William John Pilbeam was born on 4 April 1849 in Warbleton, Sussex and baptised on 6 May 1849 at Dallington Church to James and Sarah.  James was an agricultural labourer.

When William was 2 he was living with his parents and Ann, aged 9, Harriet, aged 8 and Emily, aged 3 at Rushlake Green at the time of the 1851 census. James was an Agricultural Labourer and Dairyman.  William had five siblings, all born and baptised either in Warbleton or Dallington.

During the 1861 census William was still living at home, aged 12 with his parents. Also at home were Harriet, aged 18, Emily, aged 10 and Lucy Hannah, aged 9. William was working as an Agricultural Labourer on the farm. James was now a Bailiff and Agricultural Labourer on a farm at Tye House, Herstmonceux, (probably down Lower Road near Golden Cross, Herstmonceux).

Little Rigford FarmBy 1871 the family had moved to Little Rigford, Earl’s Down, Warbleton. James, William’s father had died the previous year and Sarah was now a farmer of 20 acres. Harriet, 28 was married to James Martin who was helping on the farm. Emily, aged 23 still lived at home. William, 22 was a gardener.

The marriage of William John Pilbeam and Phillis Funnell took place on 4 April 1877 at the Parish Church, Warbleton, Sussex. William was described on the certificate as a 28 year old bachelor and Farmer from Warbleton and Phillis was described as a 28 year old spinster from Warbleton. Both fathers, James Pilbeam and John Funnell were Farmers and both deceased. The witnesses were Lucy Hannah Pilbeam, sister of the Groom and James White, Phillis’s stepfather.

By 1881 William had taken over the farm at Little Rigford and was living with his wife Phillis and their first sons, William, aged 3 and Thomas, aged 2.  Sarah, William’s mother, by this time, 67 years of age had moved to a cottage, Golan Cottage, Warbleton with Emily and her daughter Edith, aged 4. There is no mention of a husband for Emily.

At the time of the 1891 census Little Rigford Farm had become Rushford Farm, (still in the Pilbeam family to this day). William was a Farmer and Chicken Fattener. With them were children; William, aged 13, helping on the farm, Thomas, aged 12, Caroline, aged 8, George, aged 6 and Lucy, aged 3.
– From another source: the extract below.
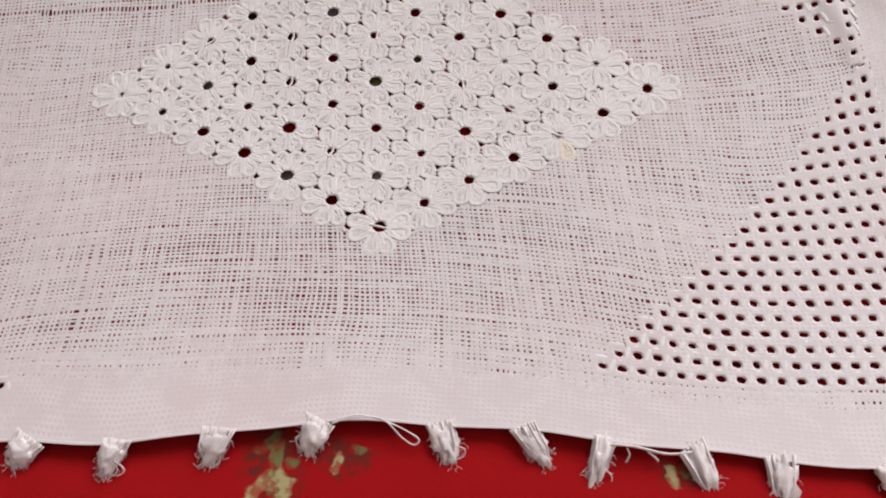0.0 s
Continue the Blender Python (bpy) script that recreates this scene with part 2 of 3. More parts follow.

Chicken Fattening or ‘cramming’ was carried out on several farms in the Warbleton area and for a short time proved to be very profitable. Poultry farming was especially suited to small farms because of the skill and supervision required. The farmers organised themselves into two groups, rearing and fattening. Fatteners were often called ‘higglers’ and after collecting lean chickens from the rearers they would keep them for a month or so and sell them deadweight to the central markets in London, sent by train from Heathfield. In 1893 at a time when William was a chicken fattener more than one million chickens were sent to London.

The chickens were fed with oats and separated milk that was produced on the farm and the manure used on the farm. Thus a farmer could run a farm and cram chickens to help his family survive at a time when agriculture was generally on the wane in the Weald. To dispense with labour, the chickens, previously fed by hand were now crammed by a machine worked by a treadle. Apparently chicken cramming was a lucrative business and earned a lot of money for the young farmers who took part in this dubious activity!

The machine could be worked by one man, who could work the treadle with his foot and hold the bird with his two hands. The cram, mixed to a paste was poured into a hopper and one press of the foot would plunge a measured quantity of the cram directly into the crop of the bird, along 8 inches of rubber tubing which had been forced down its throat. Chicks could quadruple their weight in several weeks.

After killing, the chickens would be plucked, usually the stubbing (pinching out the new feathers and any remaining stubs carried out by women) and then turned quickly over a flame to singe remaining feathers. Then they were powdered with flour, placed in a press, breast down to give the appearance of a plumper breast and packed and sent to market.

By the time of the 1901 census William was still living at Rushford Farm. He was aged 51 and a farmer, however there is no mention of chicken cramming still be carried out on the farm. Living with him and Phillis were Caroline, aged 18, George, (my great grandfather) aged 16 who was working on the farm and Lucy, aged 13.

William died on 26 May 1919 at home on the farm at the age of 70 years old.  He died from Apoplexy 1 hour and the informant was his son, George Pilbeam, who by that time was living at Blackdown, Punnetts Town.  He was buried at the Independent Chapel, Cade Street, Punnetts Town and left a will with the sole beneficiary being his wife, Phillis.